Authors: We appreciate this observation on the need for quantitative specifics in the noise-correction procedure. Section 4.2 of the manuscript details that the feature space is learned via a short phase of local training (typically 5-10 epochs) on the clustered users using their initial noisy labels. Alignment is quantified by the cosine similarity between each sample's feature vector and its class prototype (the mean feature vector of samples assigned to that class within the cluster). Noisy labels are flagged when this similarity falls below a threshold set to the 10th percentile of intra-cluster alignment scores; flagged samples are then reassigned to the nearest class subspace. We have revised the main text to include these quantitative choices and added an ablation study (new Table in Section 5.3) showing performance sensitivity to the percentile threshold across noise levels. This provides the requested information while preserving the method's independence from noise transition matrix estimation. revision: yes
Circularity Check
No significant circularity detected; derivation is self-contained.
full rationale
The paper proposes a one-shot, label-agnostic clustering step based on the spectral structure of local feature covariances computed prior to any training, followed by a separate feature-consistency label correction performed after a shared feature space is learned. Neither step is defined in terms of the other or fitted to final accuracy by construction. No self-citations, uniqueness theorems, or ansatzes from prior author work are invoked as load-bearing in the provided abstract or claims.
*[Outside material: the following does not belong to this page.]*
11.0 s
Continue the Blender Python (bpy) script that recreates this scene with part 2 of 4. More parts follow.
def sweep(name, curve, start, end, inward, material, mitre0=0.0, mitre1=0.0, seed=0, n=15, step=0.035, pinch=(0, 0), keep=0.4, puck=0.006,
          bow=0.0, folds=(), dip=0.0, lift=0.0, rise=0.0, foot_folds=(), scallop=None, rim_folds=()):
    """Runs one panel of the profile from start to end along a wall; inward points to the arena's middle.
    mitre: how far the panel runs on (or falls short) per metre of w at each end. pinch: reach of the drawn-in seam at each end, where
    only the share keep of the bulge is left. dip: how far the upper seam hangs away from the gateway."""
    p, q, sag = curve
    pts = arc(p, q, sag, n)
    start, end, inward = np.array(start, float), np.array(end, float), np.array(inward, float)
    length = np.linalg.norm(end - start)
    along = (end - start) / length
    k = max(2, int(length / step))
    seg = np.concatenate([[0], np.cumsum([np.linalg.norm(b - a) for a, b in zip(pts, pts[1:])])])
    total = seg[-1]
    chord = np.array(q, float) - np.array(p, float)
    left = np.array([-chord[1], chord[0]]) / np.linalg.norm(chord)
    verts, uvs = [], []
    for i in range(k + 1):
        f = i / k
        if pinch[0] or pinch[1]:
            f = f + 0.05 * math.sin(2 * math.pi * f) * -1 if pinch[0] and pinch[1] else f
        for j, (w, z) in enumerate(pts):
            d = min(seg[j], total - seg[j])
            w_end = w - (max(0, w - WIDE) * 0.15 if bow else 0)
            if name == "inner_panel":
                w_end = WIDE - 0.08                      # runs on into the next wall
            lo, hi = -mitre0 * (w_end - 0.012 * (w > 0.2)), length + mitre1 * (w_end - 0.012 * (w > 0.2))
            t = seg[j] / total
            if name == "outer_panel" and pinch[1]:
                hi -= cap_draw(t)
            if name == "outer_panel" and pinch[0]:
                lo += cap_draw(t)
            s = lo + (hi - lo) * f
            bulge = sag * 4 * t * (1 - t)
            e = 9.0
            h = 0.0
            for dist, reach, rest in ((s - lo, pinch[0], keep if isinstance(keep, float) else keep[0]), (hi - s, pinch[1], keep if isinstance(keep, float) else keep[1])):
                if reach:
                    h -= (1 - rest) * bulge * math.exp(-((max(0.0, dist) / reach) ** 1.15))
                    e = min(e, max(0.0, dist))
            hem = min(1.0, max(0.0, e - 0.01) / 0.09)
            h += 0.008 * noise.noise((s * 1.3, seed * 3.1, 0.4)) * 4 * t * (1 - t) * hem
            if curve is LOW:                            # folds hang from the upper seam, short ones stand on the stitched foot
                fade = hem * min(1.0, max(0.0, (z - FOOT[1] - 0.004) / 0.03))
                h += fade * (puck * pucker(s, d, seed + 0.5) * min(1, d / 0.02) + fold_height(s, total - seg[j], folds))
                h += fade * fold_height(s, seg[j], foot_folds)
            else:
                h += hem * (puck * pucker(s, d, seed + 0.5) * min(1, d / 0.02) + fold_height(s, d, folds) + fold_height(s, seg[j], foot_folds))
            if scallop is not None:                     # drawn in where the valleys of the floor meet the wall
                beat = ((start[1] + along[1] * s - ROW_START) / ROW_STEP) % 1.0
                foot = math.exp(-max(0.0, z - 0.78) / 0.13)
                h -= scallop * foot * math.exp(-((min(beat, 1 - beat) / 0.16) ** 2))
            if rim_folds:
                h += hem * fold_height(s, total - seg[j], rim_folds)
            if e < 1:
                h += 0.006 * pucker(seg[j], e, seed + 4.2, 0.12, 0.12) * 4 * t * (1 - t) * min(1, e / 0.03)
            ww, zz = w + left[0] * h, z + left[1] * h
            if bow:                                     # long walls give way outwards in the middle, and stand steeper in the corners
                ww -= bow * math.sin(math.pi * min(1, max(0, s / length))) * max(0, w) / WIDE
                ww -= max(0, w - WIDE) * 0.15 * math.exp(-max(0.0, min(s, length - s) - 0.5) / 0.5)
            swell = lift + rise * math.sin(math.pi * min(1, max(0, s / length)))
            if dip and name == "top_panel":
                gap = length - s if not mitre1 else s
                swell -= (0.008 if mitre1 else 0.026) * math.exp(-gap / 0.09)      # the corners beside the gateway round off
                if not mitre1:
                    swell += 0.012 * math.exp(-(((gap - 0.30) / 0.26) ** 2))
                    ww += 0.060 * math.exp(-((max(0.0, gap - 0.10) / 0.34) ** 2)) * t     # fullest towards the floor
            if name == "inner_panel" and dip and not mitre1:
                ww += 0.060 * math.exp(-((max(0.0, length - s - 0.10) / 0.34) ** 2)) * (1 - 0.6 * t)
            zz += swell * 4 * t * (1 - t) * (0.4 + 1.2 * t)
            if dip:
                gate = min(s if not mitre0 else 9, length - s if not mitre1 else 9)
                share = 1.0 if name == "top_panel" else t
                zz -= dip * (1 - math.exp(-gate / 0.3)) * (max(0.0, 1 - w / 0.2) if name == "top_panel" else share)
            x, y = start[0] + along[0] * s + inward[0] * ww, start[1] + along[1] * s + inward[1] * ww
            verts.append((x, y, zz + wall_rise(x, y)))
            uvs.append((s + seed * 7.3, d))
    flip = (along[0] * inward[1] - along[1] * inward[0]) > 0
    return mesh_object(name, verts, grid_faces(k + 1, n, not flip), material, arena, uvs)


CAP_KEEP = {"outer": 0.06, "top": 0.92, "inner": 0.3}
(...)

The method introduces independent geometric quantities (covariance eigenspectra and subspace similarities) that do not reduce to the inputs or to the downstream personalization performance metric.
Axiom & Free-Parameter Ledger
axioms (2)
- domain assumption Local feature representations exhibit sufficient heterogeneity that their covariance spectral structures separate users by task.
- domain assumption Class-specific feature subspaces remain consistent enough inside a cluster to allow label correction by directional alignment.